Mr Adams had been found guilty of two attempts to escape from lawful custody while being held without trial at the Maze Prison – then known as Long Kesh internment camp – in 1973 and 1974.
However, in 2020 the Supreme Court quashed both convictions after it emerged that clearance for his initial detention was invalid.
The Interim Custody Order (ICO) signed by a junior minister should instead have been personally authorised by the Northern Ireland Secretary at the time, William Whitelaw.
In December 2021 the Department refused Mr Adams’s application for compensation as a victim of a miscarriage of justice.
His lawyers successfully challenged that decision based on the findings made by the Supreme Court – that the ICO was legally defective.
Earlier this year the High Court quashed the decision to deny a payout and ordered reconsideration of the veteran republican’s application.
With the Department appealing that ruling, it was suggested that the case has been rendered academic by the Northern Ireland Troubles (Legacy and Reconciliation) Act imposing a block on compensation.
Mr Coll argued that an ongoing legal challenge to the new law could lead to a change in the situation.

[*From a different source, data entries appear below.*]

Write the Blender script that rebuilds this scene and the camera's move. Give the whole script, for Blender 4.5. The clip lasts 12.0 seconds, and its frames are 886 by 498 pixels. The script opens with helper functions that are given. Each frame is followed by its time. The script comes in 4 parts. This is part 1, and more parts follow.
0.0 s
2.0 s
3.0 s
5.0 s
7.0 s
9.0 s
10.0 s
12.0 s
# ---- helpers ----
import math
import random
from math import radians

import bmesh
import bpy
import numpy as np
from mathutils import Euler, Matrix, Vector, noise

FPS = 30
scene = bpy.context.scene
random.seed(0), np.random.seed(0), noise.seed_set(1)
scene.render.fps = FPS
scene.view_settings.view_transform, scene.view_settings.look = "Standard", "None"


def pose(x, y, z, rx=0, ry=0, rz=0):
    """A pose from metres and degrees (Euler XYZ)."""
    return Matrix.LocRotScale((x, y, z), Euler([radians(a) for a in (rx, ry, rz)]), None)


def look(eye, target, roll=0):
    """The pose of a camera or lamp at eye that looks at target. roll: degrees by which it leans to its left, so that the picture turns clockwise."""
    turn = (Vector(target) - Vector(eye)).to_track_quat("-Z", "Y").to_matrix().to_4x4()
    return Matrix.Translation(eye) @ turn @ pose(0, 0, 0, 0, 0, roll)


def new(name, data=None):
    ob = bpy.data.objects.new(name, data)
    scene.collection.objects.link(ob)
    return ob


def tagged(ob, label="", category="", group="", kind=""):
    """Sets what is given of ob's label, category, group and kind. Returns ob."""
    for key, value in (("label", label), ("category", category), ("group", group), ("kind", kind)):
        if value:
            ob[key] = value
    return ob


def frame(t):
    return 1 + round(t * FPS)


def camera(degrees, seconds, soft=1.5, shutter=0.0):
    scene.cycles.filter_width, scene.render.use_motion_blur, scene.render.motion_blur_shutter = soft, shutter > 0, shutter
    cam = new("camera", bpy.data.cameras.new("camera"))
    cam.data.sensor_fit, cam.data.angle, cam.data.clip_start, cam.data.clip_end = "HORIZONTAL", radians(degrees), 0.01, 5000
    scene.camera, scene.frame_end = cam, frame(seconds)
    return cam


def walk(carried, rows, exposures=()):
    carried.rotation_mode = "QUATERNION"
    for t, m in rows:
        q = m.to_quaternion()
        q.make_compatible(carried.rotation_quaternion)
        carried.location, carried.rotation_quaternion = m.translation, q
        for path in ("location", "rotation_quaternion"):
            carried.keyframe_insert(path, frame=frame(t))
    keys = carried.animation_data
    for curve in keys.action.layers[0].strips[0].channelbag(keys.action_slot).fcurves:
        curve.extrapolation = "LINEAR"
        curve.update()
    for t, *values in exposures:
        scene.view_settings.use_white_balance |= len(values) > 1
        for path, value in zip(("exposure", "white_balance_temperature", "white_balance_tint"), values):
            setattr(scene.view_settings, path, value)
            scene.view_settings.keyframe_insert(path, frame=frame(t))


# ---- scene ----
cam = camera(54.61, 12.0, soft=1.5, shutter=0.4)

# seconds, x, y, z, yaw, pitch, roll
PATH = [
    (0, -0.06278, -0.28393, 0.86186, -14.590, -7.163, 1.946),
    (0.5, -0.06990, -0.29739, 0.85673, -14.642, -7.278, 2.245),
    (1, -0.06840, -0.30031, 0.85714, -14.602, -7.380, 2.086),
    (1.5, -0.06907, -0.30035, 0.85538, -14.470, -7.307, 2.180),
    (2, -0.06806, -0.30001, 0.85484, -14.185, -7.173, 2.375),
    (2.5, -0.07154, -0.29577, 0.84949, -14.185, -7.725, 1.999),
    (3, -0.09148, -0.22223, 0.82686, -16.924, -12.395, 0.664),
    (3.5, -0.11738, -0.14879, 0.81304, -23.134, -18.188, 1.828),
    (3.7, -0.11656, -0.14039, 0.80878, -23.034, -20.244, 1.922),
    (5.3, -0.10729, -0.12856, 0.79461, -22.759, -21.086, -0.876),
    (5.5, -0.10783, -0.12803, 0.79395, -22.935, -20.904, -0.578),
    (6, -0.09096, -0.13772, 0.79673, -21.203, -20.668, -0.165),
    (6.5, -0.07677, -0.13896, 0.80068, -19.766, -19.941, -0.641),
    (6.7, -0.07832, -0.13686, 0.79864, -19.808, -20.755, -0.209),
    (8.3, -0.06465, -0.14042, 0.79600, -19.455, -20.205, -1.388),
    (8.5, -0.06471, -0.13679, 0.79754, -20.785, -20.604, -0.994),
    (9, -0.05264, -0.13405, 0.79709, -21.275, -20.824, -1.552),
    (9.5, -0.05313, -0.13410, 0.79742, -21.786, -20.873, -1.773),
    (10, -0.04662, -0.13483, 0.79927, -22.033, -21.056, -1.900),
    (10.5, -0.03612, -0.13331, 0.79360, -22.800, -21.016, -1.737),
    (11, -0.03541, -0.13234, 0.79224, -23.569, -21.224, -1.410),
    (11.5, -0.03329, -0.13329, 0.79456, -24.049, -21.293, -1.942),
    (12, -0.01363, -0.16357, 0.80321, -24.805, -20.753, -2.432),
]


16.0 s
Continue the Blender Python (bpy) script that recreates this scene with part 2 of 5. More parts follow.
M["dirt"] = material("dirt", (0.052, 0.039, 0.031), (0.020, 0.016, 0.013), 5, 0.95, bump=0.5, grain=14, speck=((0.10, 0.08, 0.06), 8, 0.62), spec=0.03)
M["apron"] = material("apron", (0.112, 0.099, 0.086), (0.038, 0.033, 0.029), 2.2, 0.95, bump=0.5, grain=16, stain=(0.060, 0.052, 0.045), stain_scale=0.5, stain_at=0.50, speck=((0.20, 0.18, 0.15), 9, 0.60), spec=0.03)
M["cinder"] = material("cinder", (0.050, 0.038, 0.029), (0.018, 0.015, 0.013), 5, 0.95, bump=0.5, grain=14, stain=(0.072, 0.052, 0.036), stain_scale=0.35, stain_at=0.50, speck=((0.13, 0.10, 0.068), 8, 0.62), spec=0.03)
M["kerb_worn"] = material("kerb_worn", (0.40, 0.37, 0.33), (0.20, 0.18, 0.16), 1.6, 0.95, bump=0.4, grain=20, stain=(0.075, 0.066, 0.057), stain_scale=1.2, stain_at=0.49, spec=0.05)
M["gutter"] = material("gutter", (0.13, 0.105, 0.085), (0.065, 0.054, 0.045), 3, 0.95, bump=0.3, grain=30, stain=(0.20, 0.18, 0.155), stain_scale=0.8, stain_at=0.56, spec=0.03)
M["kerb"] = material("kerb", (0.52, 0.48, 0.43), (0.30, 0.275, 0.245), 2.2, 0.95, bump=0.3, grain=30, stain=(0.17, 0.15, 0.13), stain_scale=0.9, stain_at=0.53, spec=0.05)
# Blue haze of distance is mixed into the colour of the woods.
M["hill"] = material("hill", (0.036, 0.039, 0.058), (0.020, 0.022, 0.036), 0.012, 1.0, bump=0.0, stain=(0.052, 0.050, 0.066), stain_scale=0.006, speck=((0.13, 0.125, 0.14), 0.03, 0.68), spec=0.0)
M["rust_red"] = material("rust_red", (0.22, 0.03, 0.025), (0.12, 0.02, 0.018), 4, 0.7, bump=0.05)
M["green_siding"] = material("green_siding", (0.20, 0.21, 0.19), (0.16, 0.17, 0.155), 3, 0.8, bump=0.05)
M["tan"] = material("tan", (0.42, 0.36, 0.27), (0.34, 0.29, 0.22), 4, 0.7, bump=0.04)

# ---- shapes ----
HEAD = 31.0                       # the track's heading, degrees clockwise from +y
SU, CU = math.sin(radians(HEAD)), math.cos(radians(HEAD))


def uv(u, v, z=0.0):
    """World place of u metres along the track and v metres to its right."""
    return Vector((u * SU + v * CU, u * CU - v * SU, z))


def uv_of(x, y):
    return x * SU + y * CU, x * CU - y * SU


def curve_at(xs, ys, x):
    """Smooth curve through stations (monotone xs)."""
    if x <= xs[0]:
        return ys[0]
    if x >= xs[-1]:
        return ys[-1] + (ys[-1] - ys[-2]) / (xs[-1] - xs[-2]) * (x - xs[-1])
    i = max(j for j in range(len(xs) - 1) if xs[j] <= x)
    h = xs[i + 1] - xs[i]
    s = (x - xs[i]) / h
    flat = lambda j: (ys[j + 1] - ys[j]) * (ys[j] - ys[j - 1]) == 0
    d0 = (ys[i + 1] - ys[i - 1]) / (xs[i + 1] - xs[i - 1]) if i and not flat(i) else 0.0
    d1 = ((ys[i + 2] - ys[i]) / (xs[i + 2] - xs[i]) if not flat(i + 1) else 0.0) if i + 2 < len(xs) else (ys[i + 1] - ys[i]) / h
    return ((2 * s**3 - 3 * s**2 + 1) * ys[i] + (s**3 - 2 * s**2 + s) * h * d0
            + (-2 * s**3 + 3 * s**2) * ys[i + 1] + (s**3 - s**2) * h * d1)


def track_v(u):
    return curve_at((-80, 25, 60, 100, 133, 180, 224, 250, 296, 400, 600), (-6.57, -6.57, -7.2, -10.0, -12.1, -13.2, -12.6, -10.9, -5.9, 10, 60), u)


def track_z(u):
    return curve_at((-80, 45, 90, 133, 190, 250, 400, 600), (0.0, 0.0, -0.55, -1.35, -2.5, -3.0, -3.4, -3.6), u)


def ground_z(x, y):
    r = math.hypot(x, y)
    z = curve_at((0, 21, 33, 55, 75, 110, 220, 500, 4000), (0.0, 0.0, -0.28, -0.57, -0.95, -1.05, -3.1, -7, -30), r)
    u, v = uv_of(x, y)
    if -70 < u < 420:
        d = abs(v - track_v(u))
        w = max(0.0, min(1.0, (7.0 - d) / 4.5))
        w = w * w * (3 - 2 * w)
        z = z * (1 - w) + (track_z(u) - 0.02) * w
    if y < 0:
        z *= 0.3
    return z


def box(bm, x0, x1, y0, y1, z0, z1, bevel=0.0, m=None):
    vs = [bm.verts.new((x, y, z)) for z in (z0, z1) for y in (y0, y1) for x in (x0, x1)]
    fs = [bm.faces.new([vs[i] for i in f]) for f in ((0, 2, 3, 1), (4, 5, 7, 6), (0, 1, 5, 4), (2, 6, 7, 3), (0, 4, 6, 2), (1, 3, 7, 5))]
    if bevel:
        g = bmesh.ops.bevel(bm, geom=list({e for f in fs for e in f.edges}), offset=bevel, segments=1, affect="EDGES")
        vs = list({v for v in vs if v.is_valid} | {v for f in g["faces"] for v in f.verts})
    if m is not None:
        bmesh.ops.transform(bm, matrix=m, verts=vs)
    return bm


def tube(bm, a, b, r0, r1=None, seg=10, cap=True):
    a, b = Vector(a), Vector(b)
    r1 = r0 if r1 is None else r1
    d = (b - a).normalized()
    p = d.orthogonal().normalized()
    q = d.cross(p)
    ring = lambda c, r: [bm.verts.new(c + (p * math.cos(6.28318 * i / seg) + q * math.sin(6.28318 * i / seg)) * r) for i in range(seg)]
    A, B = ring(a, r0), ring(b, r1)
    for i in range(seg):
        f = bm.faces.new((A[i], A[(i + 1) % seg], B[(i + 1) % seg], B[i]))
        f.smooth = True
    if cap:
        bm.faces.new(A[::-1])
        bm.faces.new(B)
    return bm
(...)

Appeal judges were told If the Act is ultimately declared unlawful the ruling that the former Sinn Féin leader was wrongly denied compensation would be “the only show in town”.
During exchanges it was acknowledged that the challenge to the legacy legislation is ultimately likely to go to the Supreme Court.
“Realistically, I suggest that will take us to the year 2025,” Lord Justice McCloskey observed.
Counsel for Mr Adams, Donal Sayers KC, countered that the proper outcome should be a dismissal of the Department’s appeal.
“Cases of this nature cannot now see payment made and are therefore academic,” he said.
“That being so, it falls to be decided whether there is any public interest in adjourning on what is a wholly speculative basis.”
A decision on how to deal with the case will be given at a later date.